__WHAT THIS TASK INVOLVES__. Everything from the line with "q.make_compatible(carried.rotation_quaternion)" through the line with "keys = carried.animation_data" should be repeated exactly, both of those lines included, and nothing else.

__DATA TO USE__.
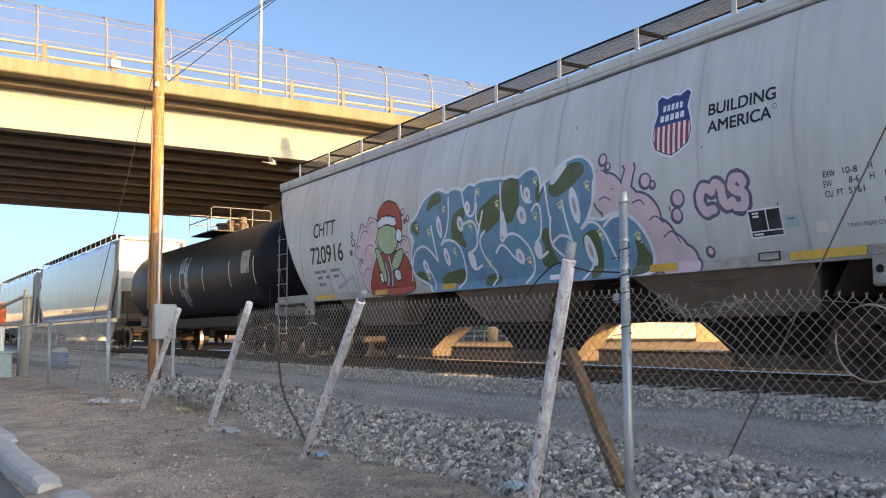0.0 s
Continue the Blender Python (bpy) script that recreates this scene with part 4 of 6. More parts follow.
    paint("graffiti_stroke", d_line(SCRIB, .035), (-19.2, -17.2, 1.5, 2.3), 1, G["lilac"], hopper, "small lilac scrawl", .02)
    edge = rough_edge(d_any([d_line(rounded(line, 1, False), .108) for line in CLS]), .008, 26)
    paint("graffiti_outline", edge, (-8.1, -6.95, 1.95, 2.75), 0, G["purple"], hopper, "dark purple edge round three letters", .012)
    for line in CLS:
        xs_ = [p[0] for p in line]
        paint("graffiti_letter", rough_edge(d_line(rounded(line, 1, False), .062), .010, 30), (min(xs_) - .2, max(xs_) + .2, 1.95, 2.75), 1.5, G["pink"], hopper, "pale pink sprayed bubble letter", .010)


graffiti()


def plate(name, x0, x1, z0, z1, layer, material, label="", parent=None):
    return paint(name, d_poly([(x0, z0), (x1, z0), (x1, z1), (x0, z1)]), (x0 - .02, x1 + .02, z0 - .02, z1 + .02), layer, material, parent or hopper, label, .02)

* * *

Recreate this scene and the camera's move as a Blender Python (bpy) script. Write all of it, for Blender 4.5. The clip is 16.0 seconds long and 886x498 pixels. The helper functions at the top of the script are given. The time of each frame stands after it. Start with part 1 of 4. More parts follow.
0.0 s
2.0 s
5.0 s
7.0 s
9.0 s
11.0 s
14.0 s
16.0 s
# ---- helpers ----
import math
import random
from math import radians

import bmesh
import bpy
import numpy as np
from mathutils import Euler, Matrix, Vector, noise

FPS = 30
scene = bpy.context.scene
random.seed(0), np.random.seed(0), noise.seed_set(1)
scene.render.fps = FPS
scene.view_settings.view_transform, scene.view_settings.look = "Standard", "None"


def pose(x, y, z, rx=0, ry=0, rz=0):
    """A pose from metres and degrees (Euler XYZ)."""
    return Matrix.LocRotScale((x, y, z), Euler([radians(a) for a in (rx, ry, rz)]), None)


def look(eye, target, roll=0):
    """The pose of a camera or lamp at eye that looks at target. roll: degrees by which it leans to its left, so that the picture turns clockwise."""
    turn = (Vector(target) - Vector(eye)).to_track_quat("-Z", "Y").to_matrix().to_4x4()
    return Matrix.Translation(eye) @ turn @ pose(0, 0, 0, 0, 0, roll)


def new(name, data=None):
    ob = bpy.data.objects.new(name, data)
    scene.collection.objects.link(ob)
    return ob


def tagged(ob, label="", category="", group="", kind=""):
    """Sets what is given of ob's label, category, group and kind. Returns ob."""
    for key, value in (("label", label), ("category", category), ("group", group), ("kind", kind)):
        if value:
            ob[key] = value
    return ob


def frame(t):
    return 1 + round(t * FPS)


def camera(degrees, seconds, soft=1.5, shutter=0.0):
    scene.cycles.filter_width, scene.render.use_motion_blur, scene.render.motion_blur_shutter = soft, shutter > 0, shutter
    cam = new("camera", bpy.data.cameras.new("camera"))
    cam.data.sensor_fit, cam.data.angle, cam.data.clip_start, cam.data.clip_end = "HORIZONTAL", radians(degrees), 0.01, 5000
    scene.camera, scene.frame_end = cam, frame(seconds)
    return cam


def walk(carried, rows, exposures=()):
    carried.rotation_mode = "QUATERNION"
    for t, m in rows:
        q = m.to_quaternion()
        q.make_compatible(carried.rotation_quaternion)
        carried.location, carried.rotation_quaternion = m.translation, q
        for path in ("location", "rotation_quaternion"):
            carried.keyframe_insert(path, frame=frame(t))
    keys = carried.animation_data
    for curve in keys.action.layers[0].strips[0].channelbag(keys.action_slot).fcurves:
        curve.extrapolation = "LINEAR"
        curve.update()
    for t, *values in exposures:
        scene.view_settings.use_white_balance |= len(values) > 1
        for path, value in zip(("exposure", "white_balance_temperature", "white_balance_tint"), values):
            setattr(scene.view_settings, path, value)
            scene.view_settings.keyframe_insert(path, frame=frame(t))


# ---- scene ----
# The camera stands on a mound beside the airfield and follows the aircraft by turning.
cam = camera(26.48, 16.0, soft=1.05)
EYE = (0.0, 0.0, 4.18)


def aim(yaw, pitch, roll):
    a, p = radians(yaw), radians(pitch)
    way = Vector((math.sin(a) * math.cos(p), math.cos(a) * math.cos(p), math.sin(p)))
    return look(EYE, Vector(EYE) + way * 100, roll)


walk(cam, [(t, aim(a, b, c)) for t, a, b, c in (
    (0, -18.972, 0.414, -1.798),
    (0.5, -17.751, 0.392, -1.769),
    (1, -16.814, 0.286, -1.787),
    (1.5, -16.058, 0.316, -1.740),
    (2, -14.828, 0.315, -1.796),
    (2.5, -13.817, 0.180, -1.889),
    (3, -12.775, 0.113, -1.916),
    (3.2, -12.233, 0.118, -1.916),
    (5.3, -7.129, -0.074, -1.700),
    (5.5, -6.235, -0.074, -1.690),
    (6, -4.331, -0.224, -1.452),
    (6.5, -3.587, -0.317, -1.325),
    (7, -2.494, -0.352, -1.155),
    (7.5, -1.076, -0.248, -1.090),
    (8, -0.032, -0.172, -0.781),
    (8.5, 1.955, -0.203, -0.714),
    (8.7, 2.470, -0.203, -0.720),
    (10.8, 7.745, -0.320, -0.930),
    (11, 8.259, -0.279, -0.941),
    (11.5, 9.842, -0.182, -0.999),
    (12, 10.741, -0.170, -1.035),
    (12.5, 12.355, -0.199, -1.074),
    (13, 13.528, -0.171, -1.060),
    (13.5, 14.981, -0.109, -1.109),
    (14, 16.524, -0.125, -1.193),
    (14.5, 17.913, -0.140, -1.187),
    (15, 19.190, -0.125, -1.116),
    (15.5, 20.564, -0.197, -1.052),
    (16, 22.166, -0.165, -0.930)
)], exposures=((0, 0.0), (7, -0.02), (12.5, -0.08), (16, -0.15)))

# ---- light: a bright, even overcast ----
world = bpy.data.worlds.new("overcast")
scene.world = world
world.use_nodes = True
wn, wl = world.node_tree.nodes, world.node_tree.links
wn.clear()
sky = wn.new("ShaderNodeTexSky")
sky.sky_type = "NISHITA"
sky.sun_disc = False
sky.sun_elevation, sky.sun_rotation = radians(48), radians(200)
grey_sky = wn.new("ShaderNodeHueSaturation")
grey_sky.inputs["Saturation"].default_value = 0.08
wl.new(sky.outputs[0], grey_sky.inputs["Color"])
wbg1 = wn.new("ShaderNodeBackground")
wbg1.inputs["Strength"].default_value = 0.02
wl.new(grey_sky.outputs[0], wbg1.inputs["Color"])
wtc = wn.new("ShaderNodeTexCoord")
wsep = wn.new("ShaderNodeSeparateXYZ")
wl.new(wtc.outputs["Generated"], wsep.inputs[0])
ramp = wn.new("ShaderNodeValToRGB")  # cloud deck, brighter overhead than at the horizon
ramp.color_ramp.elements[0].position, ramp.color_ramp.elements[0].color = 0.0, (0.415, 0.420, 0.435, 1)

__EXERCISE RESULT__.
        q.make_compatible(carried.rotation_quaternion)
        carried.location, carried.rotation_quaternion = m.translation, q
        for path in ("location", "rotation_quaternion"):
            carried.keyframe_insert(path, frame=frame(t))
    keys = carried.animation_data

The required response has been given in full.